Your instructions →
Below is a block of records: output all of them exactly and leave out the pictures.
>>>
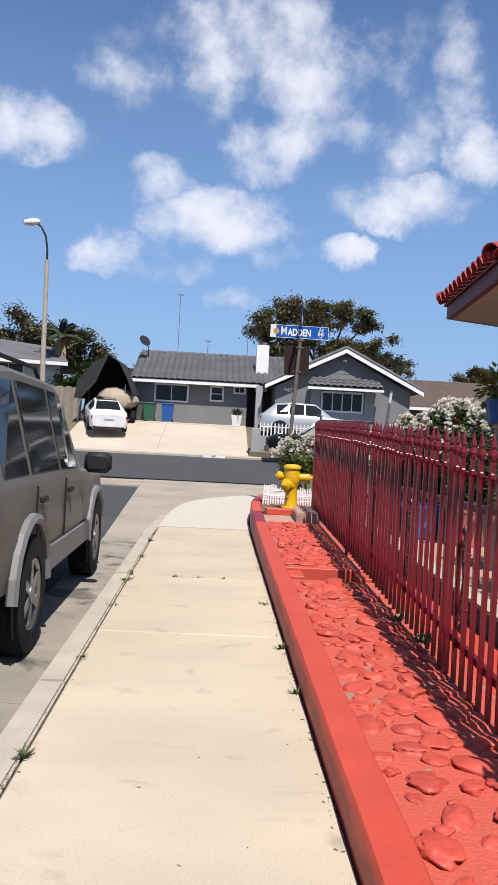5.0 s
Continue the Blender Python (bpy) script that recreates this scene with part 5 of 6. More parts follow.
def grey_house():
    h = thing("grey_house", "single storey grey stucco house with grey tile roof", "house")
    z0 = 1.6
    holes = [(-2.42, -0.72, 3.18, 4.0), (0.63, 1.22, 3.32, 4.0), (1.92, 2.42, 3.80, 4.06)]
    bm = BM()
    wall_with_openings(bm, -3.6, 2.6, 47.8, z0, 4.22, holes)
    part("wall", bm, GREY_STUCCO, h)
    # side and back walls: their shade is painted in with the darker stucco
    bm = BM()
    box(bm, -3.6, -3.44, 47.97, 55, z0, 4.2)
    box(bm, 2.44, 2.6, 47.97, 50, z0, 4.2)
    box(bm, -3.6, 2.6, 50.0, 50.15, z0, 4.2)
    part("wall", bm, DARK_AND_SHADE_STUCCO, h)
    window(h, *holes[0], 47.8, 2)
    window(h, *holes[1], 47.8, 1, 2)
    window(h, *holes[2], 47.8, 2)
    # entry recess with its shade painted as darker stucco, post and side wall
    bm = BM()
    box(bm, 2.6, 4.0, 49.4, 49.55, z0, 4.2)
    part("wall", bm, DARK_AND_SHADE_STUCCO, h, "entry recess wall with shade in its colour")
    bm = BM()
    box(bm, 3.0, 3.35, 45.9, 46.2, z0, 4.1, 0.01)
    part("post", bm, LIGHT_STUCCO, h, "pale grey porch post")
    # gable wing
    wh = [(6.5, 8.55, 2.98, 3.90)]
    bm = BM()
    wall_with_openings(bm, 4.0, 11.1, 45.5, z0, 4.10, wh)
    gable_prism(bm, 4.0, 7.55, 11.1, 4.10, 5.98, 45.5)
    box(bm, 4.0, 4.16, 45.67, 55, z0, 4.1)
    box(bm, 10.94, 11.1, 45.67, 55, z0, 4.1)
    part("wall", bm, GREY_STUCCO, h)
    window(h, *wh[0], 45.5, 4)
    bm = BM()
    box(bm, 5.85, 6.35, 45.42, 45.49, 2.5, 4.1)
    box(bm, 8.70, 9.20, 45.42, 45.49, 2.5, 4.1)
    box(bm, 6.36, 8.69, 45.42, 45.49, 2.5, 2.87)
    part("panel", bm, LIGHT_STUCCO, h, "pale panels beside the window")
    for k in range(3):
        bm = BM()
        box(bm, 6.2 + 0.45 * k, 9.0 - 0.45 * k, 45.46, 45.49, 4.72 + 0.2 * k, 4.90 + 0.2 * k)
        part("siding", bm, GREY_STUCCO, h)
    # roofs
    bm = BM()
    roof_sheet(bm, [(-3.75, 47.25, 4.20), (4.6, 47.25, 4.20), (6.2, 51.6, 6.05), (-3.75, 51.6, 6.05)], 0.08)
    roof_sheet(bm, [(-3.75, 56, 4.2), (4.6, 56, 4.2), (6.2, 51.6, 6.05), (-3.75, 51.6, 6.05)], 0.08)
    roof_sheet(bm, [(3.42, 45.05, 4.10), (3.42, 56, 4.10), (7.55, 56, 6.15), (7.55, 45.05, 6.15)], 0.08)
    roof_sheet(bm, [(7.55, 45.05, 6.15), (7.55, 56, 6.15), (11.68, 56, 4.10), (11.68, 45.05, 4.10)], 0.08)
    r = part("roof", bm, GREY_TILE, h)
    bm = BM()
    tile_slope(bm, -3.75, 6.2, 47.25, 4.29, 51.6, 6.14, 13, 0.34, 0.10, lambda t: (-3.78, lerp(4.0, 6.0, t)))
    part("tiles", bm, GREY_TILE, r, "grey barrel tiles")
    bm = BM()
    for s in (-1, 1):
        n = 17
        for i in range(n):
            t = (i + 0.5) / n
            c = Vector((7.55 + s * 4.13 * t, 45.10, 6.26 - 2.05 * t))
            d = Vector((s * 4.13, 0, -2.05)).normalized()
            tube(bm, [c - d * 0.14, c + d * 0.14], [0.10, 0.115], 8)
    part("rake_tiles", bm, GREY_TILE, r)
    bm = BM()
    for i in range(26):
        tube(bm, [(-3.7 + 0.38 * i, 51.6, 6.20), (-3.34 + 0.38 * i, 51.6, 6.19)], [0.11, 0.10], 8)
    part("ridge_tiles", bm, GREY_TILE, r)
    bm = BM()
    beam(bm, (3.40, 45.03, 4.03), (7.55, 45.03, 6.08), 0.03, 0.10)
    beam(bm, (7.55, 45.03, 6.08), (11.70, 45.03, 4.03), 0.03, 0.10)
    beam(bm, (-3.78, 47.22, 4.17), (3.2, 47.22, 4.17), 0.03, 0.09)
    part("fascia", bm, WHITE_PAINT, h, "white fascia boards")
    # window awning
    bm = BM()
    roof_sheet(bm, [(5.62, 44.65, 4.12), (9.5, 44.65, 4.12), (9.15, 45.48, 4.62), (5.9, 45.48, 4.62)], 0.05)
    aw = part("awning", bm, GREY_TILE, h)
    bm = BM()
    tile_slope(bm, 5.62, 9.5, 44.65, 4.18, 45.48, 4.68, 3, 0.34, 0.09, lambda t: (5.62 + 0.28 * t, 9.5 - 0.35 * t))
    part("tiles", bm, GREY_TILE, aw)
    bm = BM()
    beam(bm, (5.6, 44.63, 4.06), (9.52, 44.63, 4.06), 0.025, 0.06)
    part("fascia", bm, WHITE_PAINT, aw)
    bm = BM()
    box(bm, 3.05, 3.75, 48.8, 49.5, 4.0, 6.62, 0.015)
    ch = part("chimney", bm, WHITE_PAINT, h, "white chimney")
    bm = BM()
    lathe(bm, [(0.13, 6.62), (0.12, 6.80), (0.05, 6.81)], 10, Matrix.Translation((3.4, 49.15, 0)))
    part("flue", bm, TERRACOTTA, ch)
    words("house_number", "847", 0.30, pose(4.65, 45.49, 3.92, 90, 0, 0), WHITE_PAINT, h)
    bm = BM()
    box(bm, 7.45, 7.65, 45.30, 45.49, 5.55, 5.65, 0.02)
    part("flood_lamp", bm, WHITE_PAINT, h)
    # satellite dish and whip aerials
    bm = BM()
    tube(bm, [(-3.2, 50.4, 5.6), (-3.2, 50.4, 6.3), (-3.35, 50.2, 6.5)], 0.03, 6)
    lathe(bm, [(0.02, 0), (0.2, 0.03), (0.36, 0.10)], 14, pose(-3.45, 50.1, 6.6, 60, 0, 40))
    part("satellite_dish", bm, BLACK_STEEL, h, "dark satellite dish on the roof")
    for x, y, z, t in ((-1.6, 52, 6.0, 9.8), (2.6, 52, 6.0, 8.2), (0.2, 52, 6.0, 7.1)):
        bm = BM()
        tube(bm, [(x, y, z), (x, y, t)], 0.018, 5)
        box(bm, x - 0.2, x + 0.2, y - 0.015, y + 0.015, t - 0.06, t)
        part("aerial", bm, GALV, h)


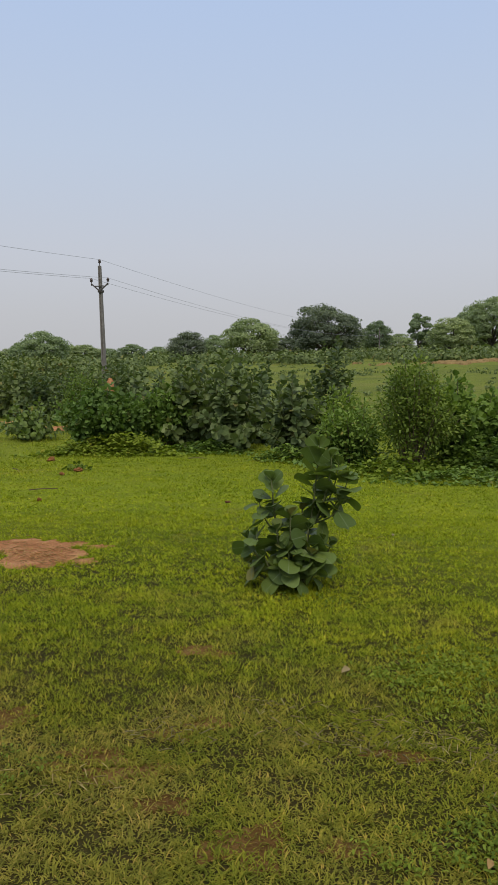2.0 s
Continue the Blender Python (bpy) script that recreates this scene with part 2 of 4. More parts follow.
<<<
Solution to this problem →
5.0 s
Continue the Blender Python (bpy) script that recreates this scene with part 5 of 6. More parts follow.
def grey_house():
    h = thing("grey_house", "single storey grey stucco house with grey tile roof", "house")
    z0 = 1.6
    holes = [(-2.42, -0.72, 3.18, 4.0), (0.63, 1.22, 3.32, 4.0), (1.92, 2.42, 3.80, 4.06)]
    bm = BM()
    wall_with_openings(bm, -3.6, 2.6, 47.8, z0, 4.22, holes)
    part("wall", bm, GREY_STUCCO, h)
    # side and back walls: their shade is painted in with the darker stucco
    bm = BM()
    box(bm, -3.6, -3.44, 47.97, 55, z0, 4.2)
    box(bm, 2.44, 2.6, 47.97, 50, z0, 4.2)
    box(bm, -3.6, 2.6, 50.0, 50.15, z0, 4.2)
    part("wall", bm, DARK_AND_SHADE_STUCCO, h)
    window(h, *holes[0], 47.8, 2)
    window(h, *holes[1], 47.8, 1, 2)
    window(h, *holes[2], 47.8, 2)
    # entry recess with its shade painted as darker stucco, post and side wall
    bm = BM()
    box(bm, 2.6, 4.0, 49.4, 49.55, z0, 4.2)
    part("wall", bm, DARK_AND_SHADE_STUCCO, h, "entry recess wall with shade in its colour")
    bm = BM()
    box(bm, 3.0, 3.35, 45.9, 46.2, z0, 4.1, 0.01)
    part("post", bm, LIGHT_STUCCO, h, "pale grey porch post")
    # gable wing
    wh = [(6.5, 8.55, 2.98, 3.90)]
    bm = BM()
    wall_with_openings(bm, 4.0, 11.1, 45.5, z0, 4.10, wh)
    gable_prism(bm, 4.0, 7.55, 11.1, 4.10, 5.98, 45.5)
    box(bm, 4.0, 4.16, 45.67, 55, z0, 4.1)
    box(bm, 10.94, 11.1, 45.67, 55, z0, 4.1)
    part("wall", bm, GREY_STUCCO, h)
    window(h, *wh[0], 45.5, 4)
    bm = BM()
    box(bm, 5.85, 6.35, 45.42, 45.49, 2.5, 4.1)
    box(bm, 8.70, 9.20, 45.42, 45.49, 2.5, 4.1)
    box(bm, 6.36, 8.69, 45.42, 45.49, 2.5, 2.87)
    part("panel", bm, LIGHT_STUCCO, h, "pale panels beside the window")
    for k in range(3):
        bm = BM()
        box(bm, 6.2 + 0.45 * k, 9.0 - 0.45 * k, 45.46, 45.49, 4.72 + 0.2 * k, 4.90 + 0.2 * k)
        part("siding", bm, GREY_STUCCO, h)
    # roofs
    bm = BM()
    roof_sheet(bm, [(-3.75, 47.25, 4.20), (4.6, 47.25, 4.20), (6.2, 51.6, 6.05), (-3.75, 51.6, 6.05)], 0.08)
    roof_sheet(bm, [(-3.75, 56, 4.2), (4.6, 56, 4.2), (6.2, 51.6, 6.05), (-3.75, 51.6, 6.05)], 0.08)
    roof_sheet(bm, [(3.42, 45.05, 4.10), (3.42, 56, 4.10), (7.55, 56, 6.15), (7.55, 45.05, 6.15)], 0.08)
    roof_sheet(bm, [(7.55, 45.05, 6.15), (7.55, 56, 6.15), (11.68, 56, 4.10), (11.68, 45.05, 4.10)], 0.08)
    r = part("roof", bm, GREY_TILE, h)
    bm = BM()
    tile_slope(bm, -3.75, 6.2, 47.25, 4.29, 51.6, 6.14, 13, 0.34, 0.10, lambda t: (-3.78, lerp(4.0, 6.0, t)))
    part("tiles", bm, GREY_TILE, r, "grey barrel tiles")
    bm = BM()
    for s in (-1, 1):
        n = 17
        for i in range(n):
            t = (i + 0.5) / n
            c = Vector((7.55 + s * 4.13 * t, 45.10, 6.26 - 2.05 * t))
            d = Vector((s * 4.13, 0, -2.05)).normalized()
            tube(bm, [c - d * 0.14, c + d * 0.14], [0.10, 0.115], 8)
    part("rake_tiles", bm, GREY_TILE, r)
    bm = BM()
    for i in range(26):
        tube(bm, [(-3.7 + 0.38 * i, 51.6, 6.20), (-3.34 + 0.38 * i, 51.6, 6.19)], [0.11, 0.10], 8)
    part("ridge_tiles", bm, GREY_TILE, r)
    bm = BM()
    beam(bm, (3.40, 45.03, 4.03), (7.55, 45.03, 6.08), 0.03, 0.10)
    beam(bm, (7.55, 45.03, 6.08), (11.70, 45.03, 4.03), 0.03, 0.10)
    beam(bm, (-3.78, 47.22, 4.17), (3.2, 47.22, 4.17), 0.03, 0.09)
    part("fascia", bm, WHITE_PAINT, h, "white fascia boards")
    # window awning
    bm = BM()
    roof_sheet(bm, [(5.62, 44.65, 4.12), (9.5, 44.65, 4.12), (9.15, 45.48, 4.62), (5.9, 45.48, 4.62)], 0.05)
    aw = part("awning", bm, GREY_TILE, h)
    bm = BM()
    tile_slope(bm, 5.62, 9.5, 44.65, 4.18, 45.48, 4.68, 3, 0.34, 0.09, lambda t: (5.62 + 0.28 * t, 9.5 - 0.35 * t))
    part("tiles", bm, GREY_TILE, aw)
    bm = BM()
    beam(bm, (5.6, 44.63, 4.06), (9.52, 44.63, 4.06), 0.025, 0.06)
    part("fascia", bm, WHITE_PAINT, aw)
    bm = BM()
    box(bm, 3.05, 3.75, 48.8, 49.5, 4.0, 6.62, 0.015)
    ch = part("chimney", bm, WHITE_PAINT, h, "white chimney")
    bm = BM()
    lathe(bm, [(0.13, 6.62), (0.12, 6.80), (0.05, 6.81)], 10, Matrix.Translation((3.4, 49.15, 0)))
    part("flue", bm, TERRACOTTA, ch)
    words("house_number", "847", 0.30, pose(4.65, 45.49, 3.92, 90, 0, 0), WHITE_PAINT, h)
    bm = BM()
    box(bm, 7.45, 7.65, 45.30, 45.49, 5.55, 5.65, 0.02)
    part("flood_lamp", bm, WHITE_PAINT, h)
    # satellite dish and whip aerials
    bm = BM()
    tube(bm, [(-3.2, 50.4, 5.6), (-3.2, 50.4, 6.3), (-3.35, 50.2, 6.5)], 0.03, 6)
    lathe(bm, [(0.02, 0), (0.2, 0.03), (0.36, 0.10)], 14, pose(-3.45, 50.1, 6.6, 60, 0, 40))
    part("satellite_dish", bm, BLACK_STEEL, h, "dark satellite dish on the roof")
    for x, y, z, t in ((-1.6, 52, 6.0, 9.8), (2.6, 52, 6.0, 8.2), (0.2, 52, 6.0, 7.1)):
        bm = BM()
        tube(bm, [(x, y, z), (x, y, t)], 0.018, 5)
        box(bm, x - 0.2, x + 0.2, y - 0.015, y + 0.015, t - 0.06, t)
        part("aerial", bm, GALV, h)


2.0 s
Continue the Blender Python (bpy) script that recreates this scene with part 2 of 4. More parts follow.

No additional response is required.